START Data block
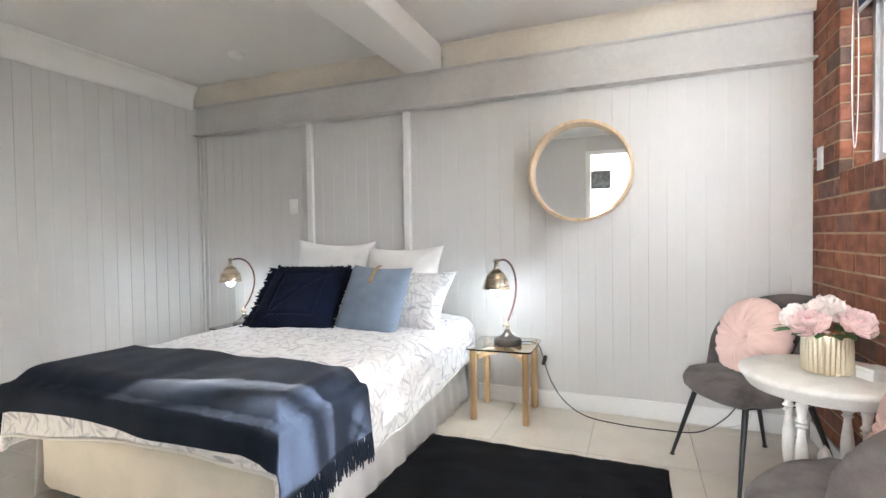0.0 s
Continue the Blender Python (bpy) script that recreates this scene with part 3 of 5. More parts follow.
def cloth(west, east, foot, y_head, step, r, lift, wrinkle, seed, y_head_east=None, ripple=0.006):
    """A cloth laid over the bed. west, east, foot: lengths past the bed's edges, as numbers or functions of the place along the edge."""
    bm = bmesh.new()
    uv = bm.loops.layers.uv.new("UVMap")
    nu = int((CX1 - CX0 + 1.2) / step)
    nv = int((y_head - BY0 + 0.8) / step)
    grid, uvs = [], {}
    for j in range(nv + 1):
        line = []
        t = j / nv
        for i in range(nu + 1):
            s = i / nu
            head = y_head + ((y_head_east - y_head) * s if y_head_east else 0)
            fy = foot(s) if callable(foot) else foot
            v = -fy + (head - BY0 + fy) * t                     # metres from the foot edge
            we = west(t) if callable(west) else west
            ea = east(t) if callable(east) else east
            width = CX1 - CX0
            u = -we + (width + we + ea) * s
            if u < r:
                ox, dx = hang(r - u, r)
                x = CX0 + r - ox
            elif u > width - r:
                ox, dx = hang(u - width + r, r)
                x = CX1 - r + ox
            else:
                x, dx = CX0 + u, 0.0
            if v < r:
                oy, dy = hang(r - v, r, 0.10)
                y = BY0 + r - oy
            else:
                y, dy = BY0 + v, 0.0
            drop = max(dx, dy) if min(dx, dy) < 0.02 else max(dx, dy) + 0.12 * min(dx, dy)
            n1 = noise.noise((x * 3.1 + seed, y * 3.1, seed))
            n2 = noise.noise((x * 9 + seed, y * 6, seed + 4))
            crown = 0.008 * (1 - (2 * (x - CX0) / width - 1) ** 2) if dx < 0.02 else 0
            z = BTOP + lift + crown - drop + wrinkle * (n1 + 0.5 * n2) * (1 if drop < 0.05 else 0.3)
            if dx > 0.05:
                x += (1 if u > 0.5 else -1) * (ripple * math.sin(v * 17 + 3 * n1) * min(1, dx * 3) + wrinkle * 2 * n1 + lift)
            if dy > 0.05:
                y -= ripple * math.sin(u * 14 + 2 * n1 + seed) * min(1, dy * 3) + lift
            vert = bm.verts.new((x, y, max(z, 0.018)))
            uvs[vert] = (u, v)
            line.append(vert)
        grid.append(line)
    for a, b in zip(grid, grid[1:]):
        for i in range(nu):
            f = bm.faces.new((a[i], a[i + 1], b[i + 1], b[i]))
            for loop in f.loops:
                loop[uv].uv = uvs[loop.vert]
    return bm, grid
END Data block
## [Short problem]
Return all of the data exactly as written, and drop the pictures.

## [Answer to this problem]
0.0 s
Continue the Blender Python (bpy) script that recreates this scene with part 3 of 5. More parts follow.
def cloth(west, east, foot, y_head, step, r, lift, wrinkle, seed, y_head_east=None, ripple=0.006):
    """A cloth laid over the bed. west, east, foot: lengths past the bed's edges, as numbers or functions of the place along the edge."""
    bm = bmesh.new()
    uv = bm.loops.layers.uv.new("UVMap")
    nu = int((CX1 - CX0 + 1.2) / step)
    nv = int((y_head - BY0 + 0.8) / step)
    grid, uvs = [], {}
    for j in range(nv + 1):
        line = []
        t = j / nv
        for i in range(nu + 1):
            s = i / nu
            head = y_head + ((y_head_east - y_head) * s if y_head_east else 0)
            fy = foot(s) if callable(foot) else foot
            v = -fy + (head - BY0 + fy) * t                     # metres from the foot edge
            we = west(t) if callable(west) else west
            ea = east(t) if callable(east) else east
            width = CX1 - CX0
            u = -we + (width + we + ea) * s
            if u < r:
                ox, dx = hang(r - u, r)
                x = CX0 + r - ox
            elif u > width - r:
                ox, dx = hang(u - width + r, r)
                x = CX1 - r + ox
            else:
                x, dx = CX0 + u, 0.0
            if v < r:
                oy, dy = hang(r - v, r, 0.10)
                y = BY0 + r - oy
            else:
                y, dy = BY0 + v, 0.0
            drop = max(dx, dy) if min(dx, dy) < 0.02 else max(dx, dy) + 0.12 * min(dx, dy)
            n1 = noise.noise((x * 3.1 + seed, y * 3.1, seed))
            n2 = noise.noise((x * 9 + seed, y * 6, seed + 4))
            crown = 0.008 * (1 - (2 * (x - CX0) / width - 1) ** 2) if dx < 0.02 else 0
            z = BTOP + lift + crown - drop + wrinkle * (n1 + 0.5 * n2) * (1 if drop < 0.05 else 0.3)
            if dx > 0.05:
                x += (1 if u > 0.5 else -1) * (ripple * math.sin(v * 17 + 3 * n1) * min(1, dx * 3) + wrinkle * 2 * n1 + lift)
            if dy > 0.05:
                y -= ripple * math.sin(u * 14 + 2 * n1 + seed) * min(1, dy * 3) + lift
            vert = bm.verts.new((x, y, max(z, 0.018)))
            uvs[vert] = (u, v)
            line.append(vert)
        grid.append(line)
    for a, b in zip(grid, grid[1:]):
        for i in range(nu):
            f = bm.faces.new((a[i], a[i + 1], b[i + 1], b[i]))
            for loop in f.loops:
                loop[uv].uv = uvs[loop.vert]
    return bm, grid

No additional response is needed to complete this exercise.